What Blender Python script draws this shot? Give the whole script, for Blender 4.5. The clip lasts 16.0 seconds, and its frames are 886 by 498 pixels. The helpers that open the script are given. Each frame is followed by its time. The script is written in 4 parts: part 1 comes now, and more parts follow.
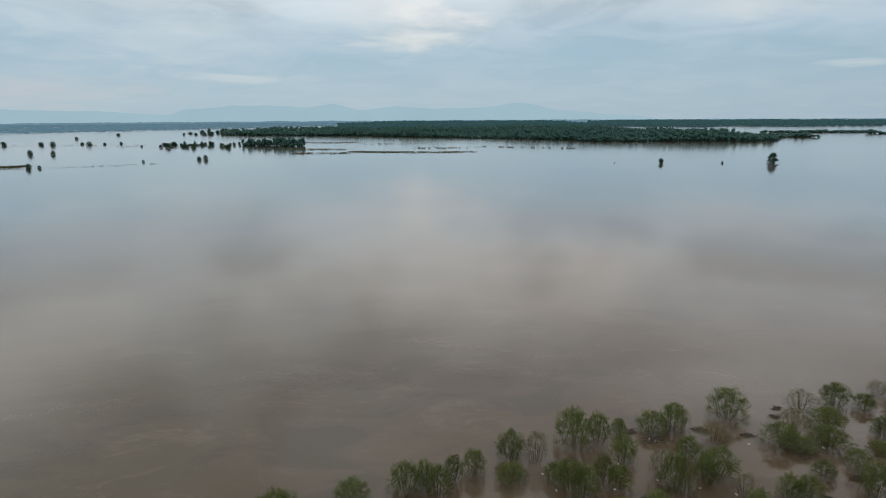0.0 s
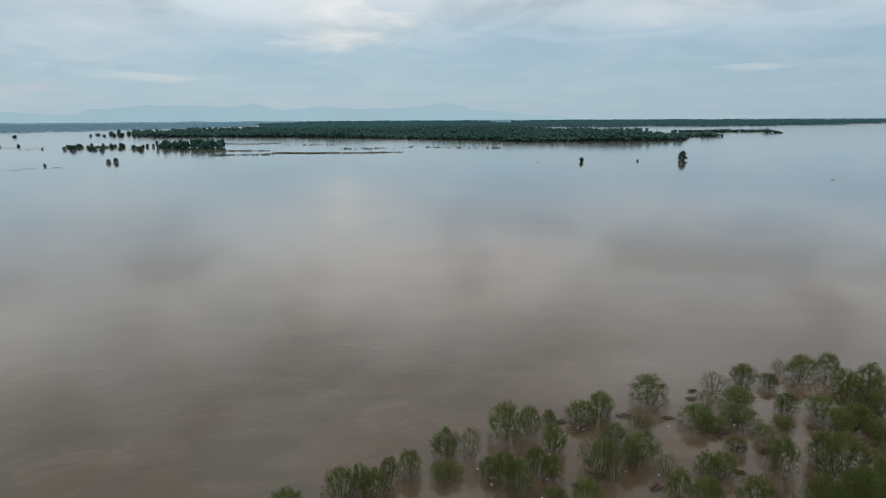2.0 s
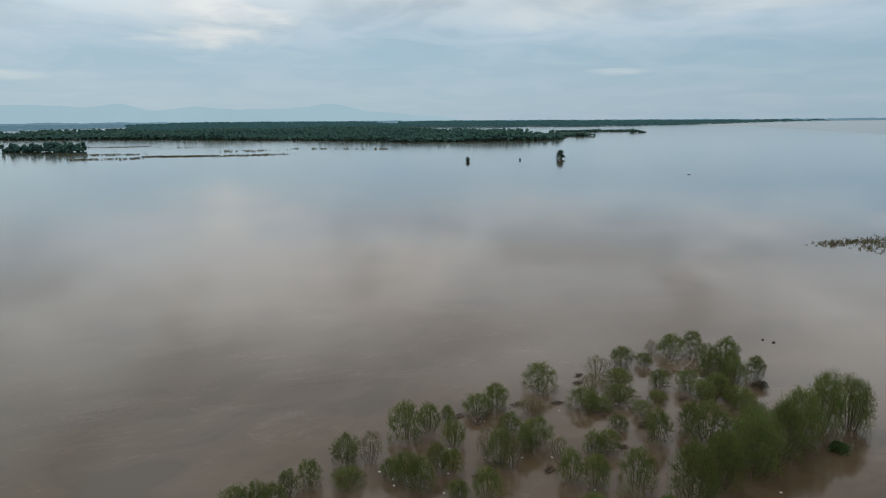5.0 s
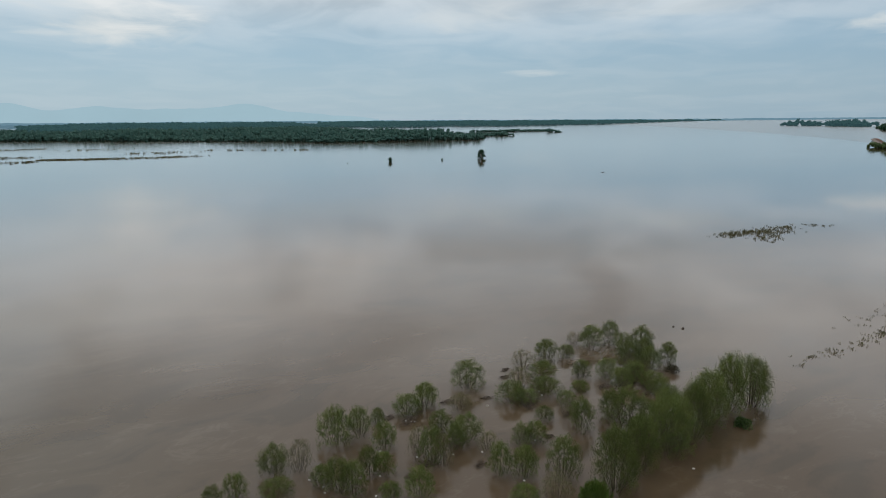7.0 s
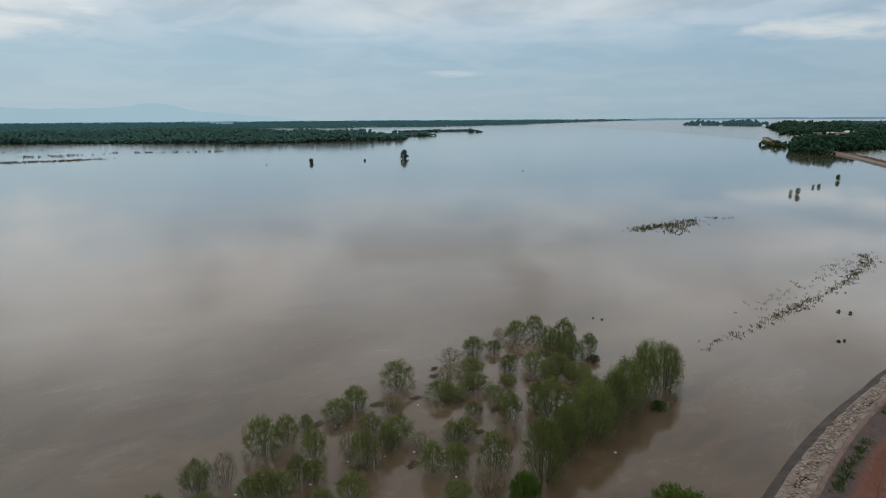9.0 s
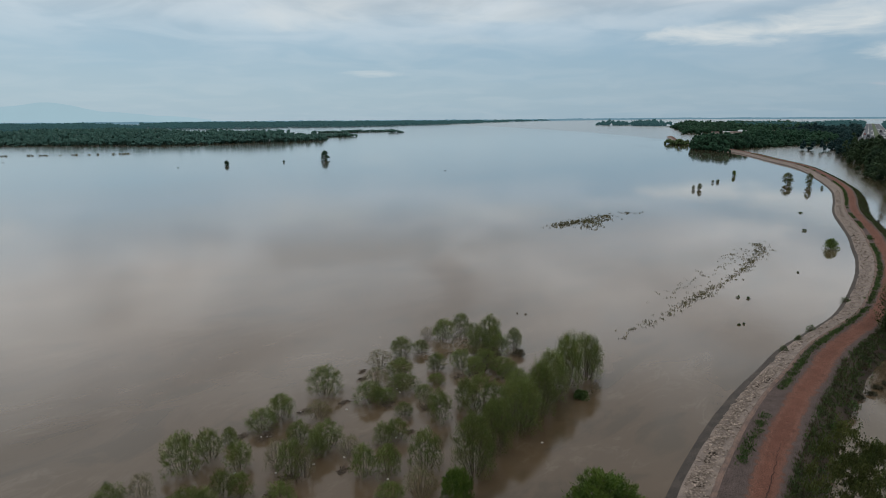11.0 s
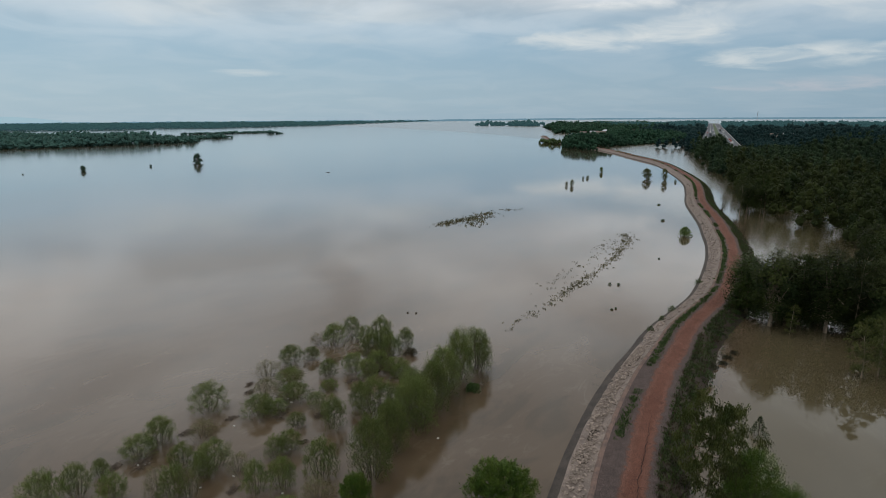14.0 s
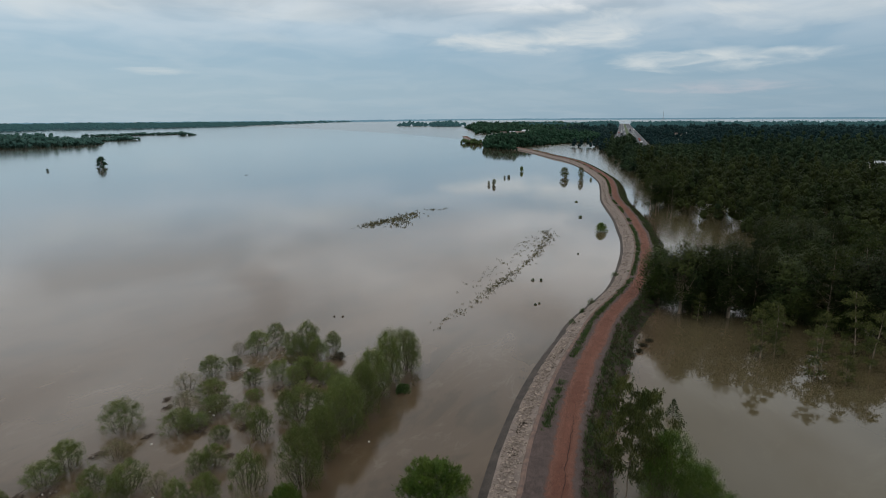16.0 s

(SHORT PROBLEM)
Except for the pictures, copy the material above exactly.

(RESULT OF THIS EXERCISE)
What Blender Python script draws this shot? Give the whole script, for Blender 4.5. The clip lasts 16.0 seconds, and its frames are 886 by 498 pixels. The helpers that open the script are given. Each frame is followed by its time. The script is written in 4 parts: part 1 comes now, and more parts follow.
0.0 s
2.0 s
5.0 s
7.0 s
9.0 s
11.0 s
14.0 s
16.0 s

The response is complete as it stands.